-- START --
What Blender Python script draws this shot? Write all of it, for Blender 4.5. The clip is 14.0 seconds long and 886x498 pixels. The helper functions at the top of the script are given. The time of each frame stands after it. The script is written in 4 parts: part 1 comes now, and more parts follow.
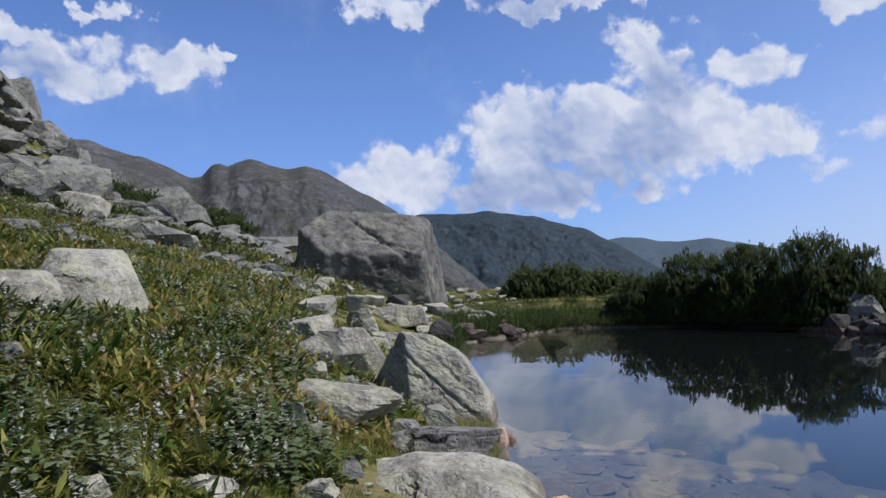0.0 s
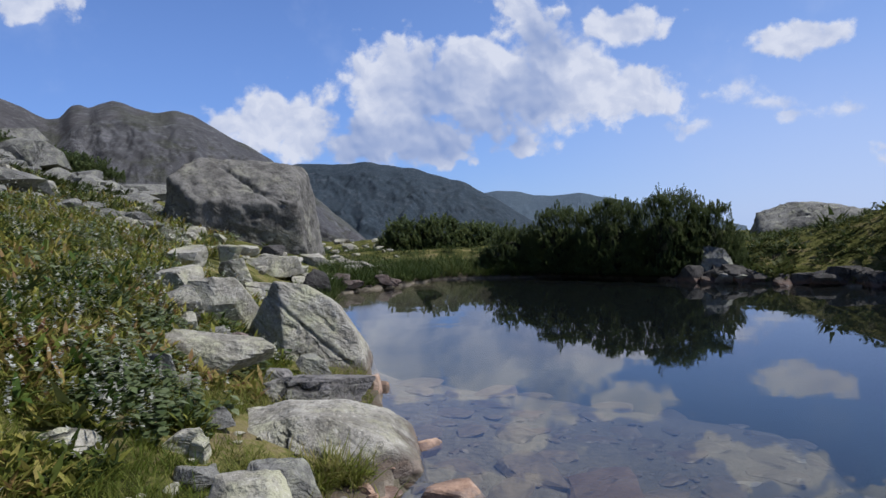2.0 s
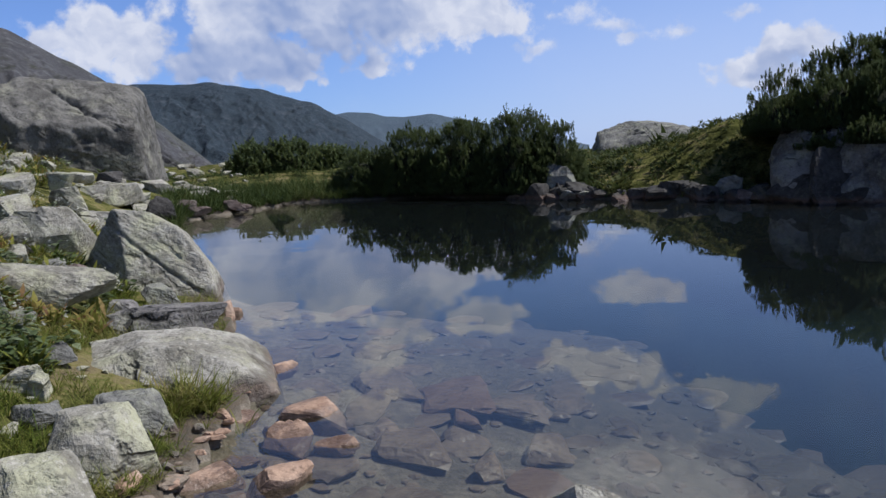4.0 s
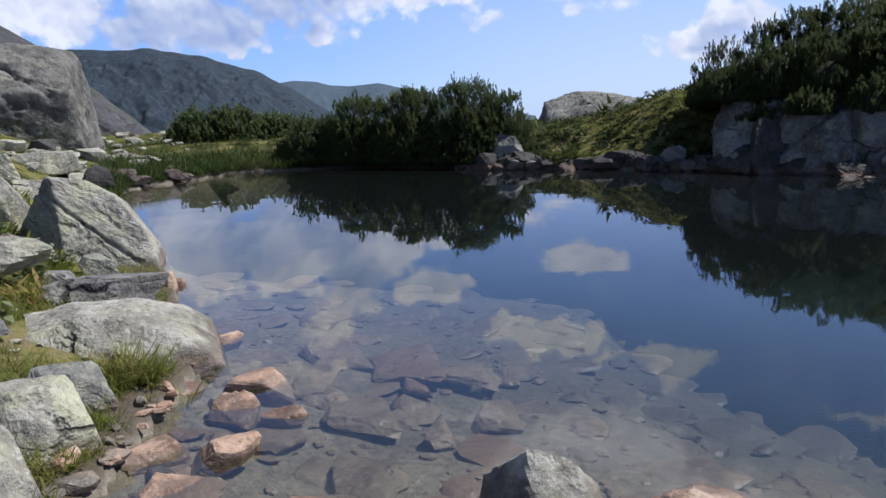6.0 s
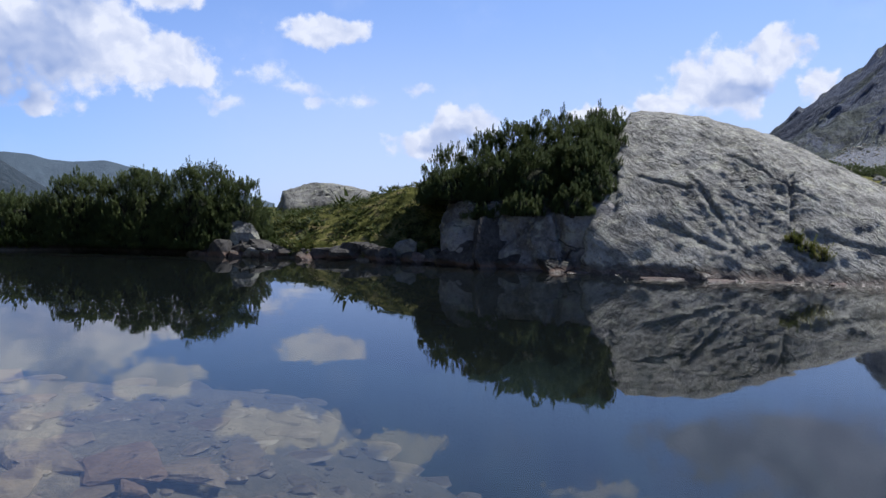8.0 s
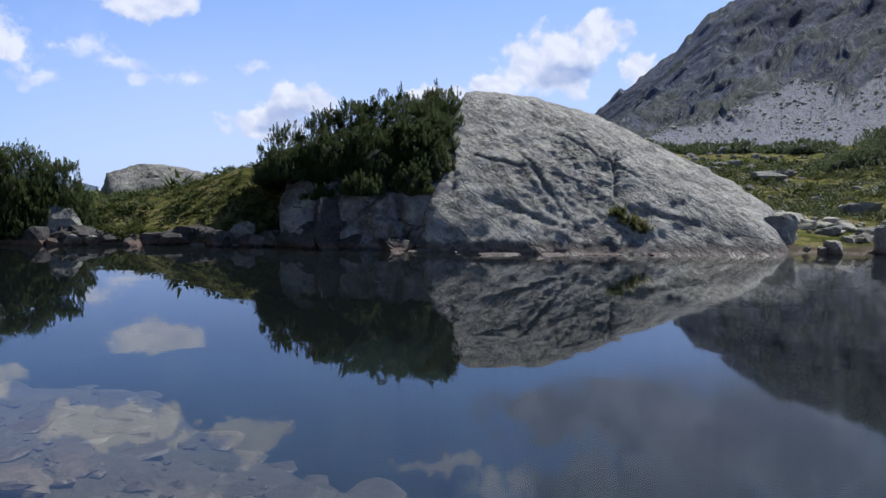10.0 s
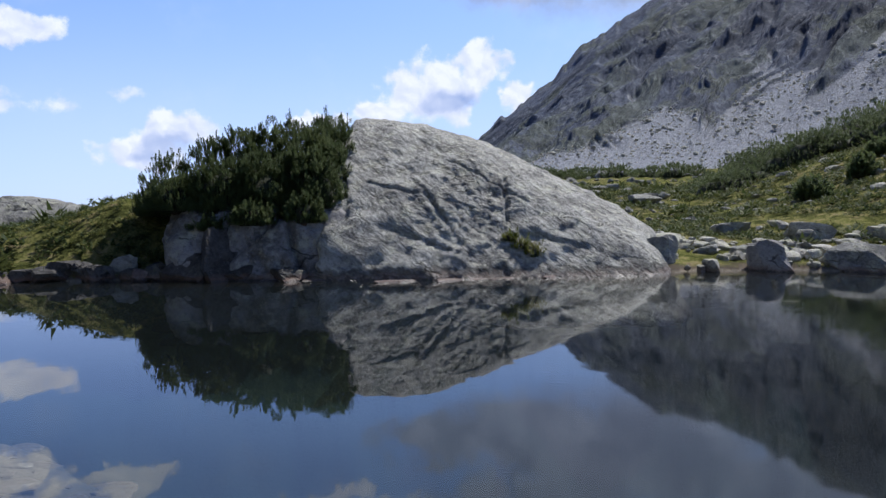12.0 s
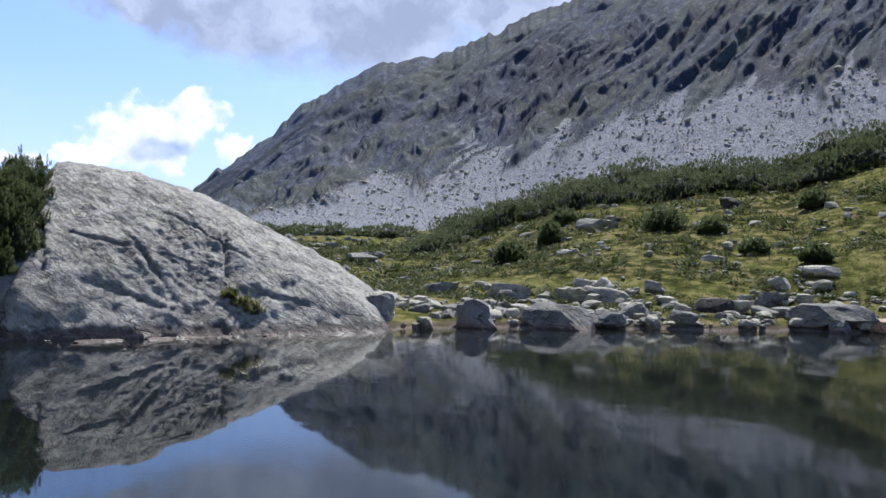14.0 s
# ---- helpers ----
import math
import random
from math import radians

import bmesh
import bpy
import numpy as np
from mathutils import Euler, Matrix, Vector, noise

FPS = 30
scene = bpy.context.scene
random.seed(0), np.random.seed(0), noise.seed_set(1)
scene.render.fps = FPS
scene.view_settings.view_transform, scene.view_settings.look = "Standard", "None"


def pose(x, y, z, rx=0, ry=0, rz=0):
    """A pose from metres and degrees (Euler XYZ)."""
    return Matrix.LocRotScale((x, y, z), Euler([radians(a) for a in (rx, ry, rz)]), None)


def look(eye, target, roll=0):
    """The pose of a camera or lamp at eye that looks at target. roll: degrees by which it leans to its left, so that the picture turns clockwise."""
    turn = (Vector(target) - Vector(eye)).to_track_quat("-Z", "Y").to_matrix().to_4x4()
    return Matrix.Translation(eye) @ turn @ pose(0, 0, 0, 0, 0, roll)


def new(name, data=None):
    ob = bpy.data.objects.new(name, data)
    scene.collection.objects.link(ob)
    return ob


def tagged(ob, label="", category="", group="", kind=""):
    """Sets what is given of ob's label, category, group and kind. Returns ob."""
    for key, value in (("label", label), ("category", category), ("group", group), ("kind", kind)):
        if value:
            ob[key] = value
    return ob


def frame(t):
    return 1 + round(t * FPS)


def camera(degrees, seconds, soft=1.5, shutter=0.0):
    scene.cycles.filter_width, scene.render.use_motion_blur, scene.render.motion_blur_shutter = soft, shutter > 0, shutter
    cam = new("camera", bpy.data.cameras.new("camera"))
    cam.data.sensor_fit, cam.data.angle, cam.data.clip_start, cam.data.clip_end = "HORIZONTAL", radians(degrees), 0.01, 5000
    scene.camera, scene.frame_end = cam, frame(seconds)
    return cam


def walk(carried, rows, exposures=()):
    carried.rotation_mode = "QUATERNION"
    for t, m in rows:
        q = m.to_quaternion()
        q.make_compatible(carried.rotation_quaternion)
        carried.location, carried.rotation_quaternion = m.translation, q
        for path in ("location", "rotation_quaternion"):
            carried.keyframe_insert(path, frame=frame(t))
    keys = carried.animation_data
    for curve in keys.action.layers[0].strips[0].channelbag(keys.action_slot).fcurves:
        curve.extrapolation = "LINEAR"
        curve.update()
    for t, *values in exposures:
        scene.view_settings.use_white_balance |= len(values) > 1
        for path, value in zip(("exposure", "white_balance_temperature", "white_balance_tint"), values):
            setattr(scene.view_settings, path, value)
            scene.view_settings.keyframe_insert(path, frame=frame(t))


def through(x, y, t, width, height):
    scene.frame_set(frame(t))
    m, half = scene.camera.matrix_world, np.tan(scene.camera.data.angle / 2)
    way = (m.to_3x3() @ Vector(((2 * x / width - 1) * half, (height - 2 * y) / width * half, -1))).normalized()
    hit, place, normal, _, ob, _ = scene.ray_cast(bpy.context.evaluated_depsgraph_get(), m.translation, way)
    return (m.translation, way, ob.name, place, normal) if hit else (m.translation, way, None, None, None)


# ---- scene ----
FOV = 58.88
PATH = [
    (0.0, -0.000, 0.000, 1.927, 0.00, 1.70, 2.17),
    (0.5, 0.000, 0.008, 1.927, 1.04, 2.35, 2.14),
    (1.0, 0.002, 0.004, 1.914, -1.03, 0.76, 2.21),
    (1.5, 0.011, -0.018, 1.910, -5.04, -1.39, 1.67),
    (2.0, 0.031, -0.036, 1.906, -8.87, -2.12, 1.58),
    (2.5, 0.046, -0.059, 1.901, -12.43, -3.40, 1.65),
    (3.0, 0.052, -0.076, 1.896, -16.03, -4.85, 2.24),
    (5.5, 0.046, -0.021, 1.867, -21.29, -11.14, 1.80),
    (6.0, 0.061, -0.000, 1.855, -23.38, -10.39, 1.83),
    (6.5, 0.074, -0.014, 1.864, -27.90, -7.89, 1.19),
    (7.0, 0.086, -0.060, 1.884, -29.75, -7.04, 0.94),
    (7.5, 0.094, -0.035, 1.878, -34.03, -5.28, 0.46),
    (8.0, 0.029, -0.127, 1.883, -42.05, -4.01, -1.40),
    (10.5, 0.052, -0.136, 1.880, -55.67, -6.03, -0.40),
    (11.0, 0.024, -0.071, 1.894, -58.10, -6.39, -0.34),
    (11.5, 0.016, -0.007, 1.887, -59.24, -5.31, -0.60),
    (12.0, 0.062, 0.094, 1.894, -61.87, -3.31, 0.18),
    (12.5, 0.051, 0.157, 1.918, -68.07, -3.99, -0.40),
    (13.0, 0.014, 0.223, 1.923, -75.43, -4.01, 0.56),
    (13.5, -0.017, 0.223, 1.928, -79.81, -2.03, -0.71),
    (14.0, -0.035, 0.209, 1.926, -82.30, 1.03, -1.40),
]  # seconds, x, y, z, yaw, pitch, roll
cam = camera(FOV, 14.0)
walk(cam, [(t, pose(x, y, z, 90 + pitch, roll, yaw)) for t, x, y, z, yaw, pitch, roll in PATH],
     exposures=[(t, stops, 6050, 11.5) for t, stops in ((0, -0.2), (3, -0.23), (5.4, -0.15), (6.0, 0.06), (8.0, 0.04), (10.5, 0.04), (11.0, 0.12), (12.5, 0.25), (14.0, 0.52))])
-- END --
Goal
Reproduce the listing above exactly, excluding all pictures.

Exercise result
What Blender Python script draws this shot? Write all of it, for Blender 4.5. The clip is 14.0 seconds long and 886x498 pixels. The helper functions at the top of the script are given. The time of each frame stands after it. The script is written in 4 parts: part 1 comes now, and more parts follow.
0.0 s
2.0 s
4.0 s
6.0 s
8.0 s
10.0 s
12.0 s
14.0 s
# ---- helpers ----
import math
import random
from math import radians

import bmesh
import bpy
import numpy as np
from mathutils import Euler, Matrix, Vector, noise

FPS = 30
scene = bpy.context.scene
random.seed(0), np.random.seed(0), noise.seed_set(1)
scene.render.fps = FPS
scene.view_settings.view_transform, scene.view_settings.look = "Standard", "None"


def pose(x, y, z, rx=0, ry=0, rz=0):
    """A pose from metres and degrees (Euler XYZ)."""
    return Matrix.LocRotScale((x, y, z), Euler([radians(a) for a in (rx, ry, rz)]), None)


def look(eye, target, roll=0):
    """The pose of a camera or lamp at eye that looks at target. roll: degrees by which it leans to its left, so that the picture turns clockwise."""
    turn = (Vector(target) - Vector(eye)).to_track_quat("-Z", "Y").to_matrix().to_4x4()
    return Matrix.Translation(eye) @ turn @ pose(0, 0, 0, 0, 0, roll)


def new(name, data=None):
    ob = bpy.data.objects.new(name, data)
    scene.collection.objects.link(ob)
    return ob


def tagged(ob, label="", category="", group="", kind=""):
    """Sets what is given of ob's label, category, group and kind. Returns ob."""
    for key, value in (("label", label), ("category", category), ("group", group), ("kind", kind)):
        if value:
            ob[key] = value
    return ob


def frame(t):
    return 1 + round(t * FPS)


def camera(degrees, seconds, soft=1.5, shutter=0.0):
    scene.cycles.filter_width, scene.render.use_motion_blur, scene.render.motion_blur_shutter = soft, shutter > 0, shutter
    cam = new("camera", bpy.data.cameras.new("camera"))
    cam.data.sensor_fit, cam.data.angle, cam.data.clip_start, cam.data.clip_end = "HORIZONTAL", radians(degrees), 0.01, 5000
    scene.camera, scene.frame_end = cam, frame(seconds)
    return cam


def walk(carried, rows, exposures=()):
    carried.rotation_mode = "QUATERNION"
    for t, m in rows:
        q = m.to_quaternion()
        q.make_compatible(carried.rotation_quaternion)
        carried.location, carried.rotation_quaternion = m.translation, q
        for path in ("location", "rotation_quaternion"):
            carried.keyframe_insert(path, frame=frame(t))
    keys = carried.animation_data
    for curve in keys.action.layers[0].strips[0].channelbag(keys.action_slot).fcurves:
        curve.extrapolation = "LINEAR"
        curve.update()
    for t, *values in exposures:
        scene.view_settings.use_white_balance |= len(values) > 1
        for path, value in zip(("exposure", "white_balance_temperature", "white_balance_tint"), values):
            setattr(scene.view_settings, path, value)
            scene.view_settings.keyframe_insert(path, frame=frame(t))


def through(x, y, t, width, height):
    scene.frame_set(frame(t))
    m, half = scene.camera.matrix_world, np.tan(scene.camera.data.angle / 2)
    way = (m.to_3x3() @ Vector(((2 * x / width - 1) * half, (height - 2 * y) / width * half, -1))).normalized()
    hit, place, normal, _, ob, _ = scene.ray_cast(bpy.context.evaluated_depsgraph_get(), m.translation, way)
    return (m.translation, way, ob.name, place, normal) if hit else (m.translation, way, None, None, None)


# ---- scene ----
FOV = 58.88
PATH = [
    (0.0, -0.000, 0.000, 1.927, 0.00, 1.70, 2.17),
    (0.5, 0.000, 0.008, 1.927, 1.04, 2.35, 2.14),
    (1.0, 0.002, 0.004, 1.914, -1.03, 0.76, 2.21),
    (1.5, 0.011, -0.018, 1.910, -5.04, -1.39, 1.67),
    (2.0, 0.031, -0.036, 1.906, -8.87, -2.12, 1.58),
    (2.5, 0.046, -0.059, 1.901, -12.43, -3.40, 1.65),
    (3.0, 0.052, -0.076, 1.896, -16.03, -4.85, 2.24),
    (5.5, 0.046, -0.021, 1.867, -21.29, -11.14, 1.80),
    (6.0, 0.061, -0.000, 1.855, -23.38, -10.39, 1.83),
    (6.5, 0.074, -0.014, 1.864, -27.90, -7.89, 1.19),
    (7.0, 0.086, -0.060, 1.884, -29.75, -7.04, 0.94),
    (7.5, 0.094, -0.035, 1.878, -34.03, -5.28, 0.46),
    (8.0, 0.029, -0.127, 1.883, -42.05, -4.01, -1.40),
    (10.5, 0.052, -0.136, 1.880, -55.67, -6.03, -0.40),
    (11.0, 0.024, -0.071, 1.894, -58.10, -6.39, -0.34),
    (11.5, 0.016, -0.007, 1.887, -59.24, -5.31, -0.60),
    (12.0, 0.062, 0.094, 1.894, -61.87, -3.31, 0.18),
    (12.5, 0.051, 0.157, 1.918, -68.07, -3.99, -0.40),
    (13.0, 0.014, 0.223, 1.923, -75.43, -4.01, 0.56),
    (13.5, -0.017, 0.223, 1.928, -79.81, -2.03, -0.71),
    (14.0, -0.035, 0.209, 1.926, -82.30, 1.03, -1.40),
]  # seconds, x, y, z, yaw, pitch, roll
cam = camera(FOV, 14.0)
walk(cam, [(t, pose(x, y, z, 90 + pitch, roll, yaw)) for t, x, y, z, yaw, pitch, roll in PATH],
     exposures=[(t, stops, 6050, 11.5) for t, stops in ((0, -0.2), (3, -0.23), (5.4, -0.15), (6.0, 0.06), (8.0, 0.04), (10.5, 0.04), (11.0, 0.12), (12.5, 0.25), (14.0, 0.52))])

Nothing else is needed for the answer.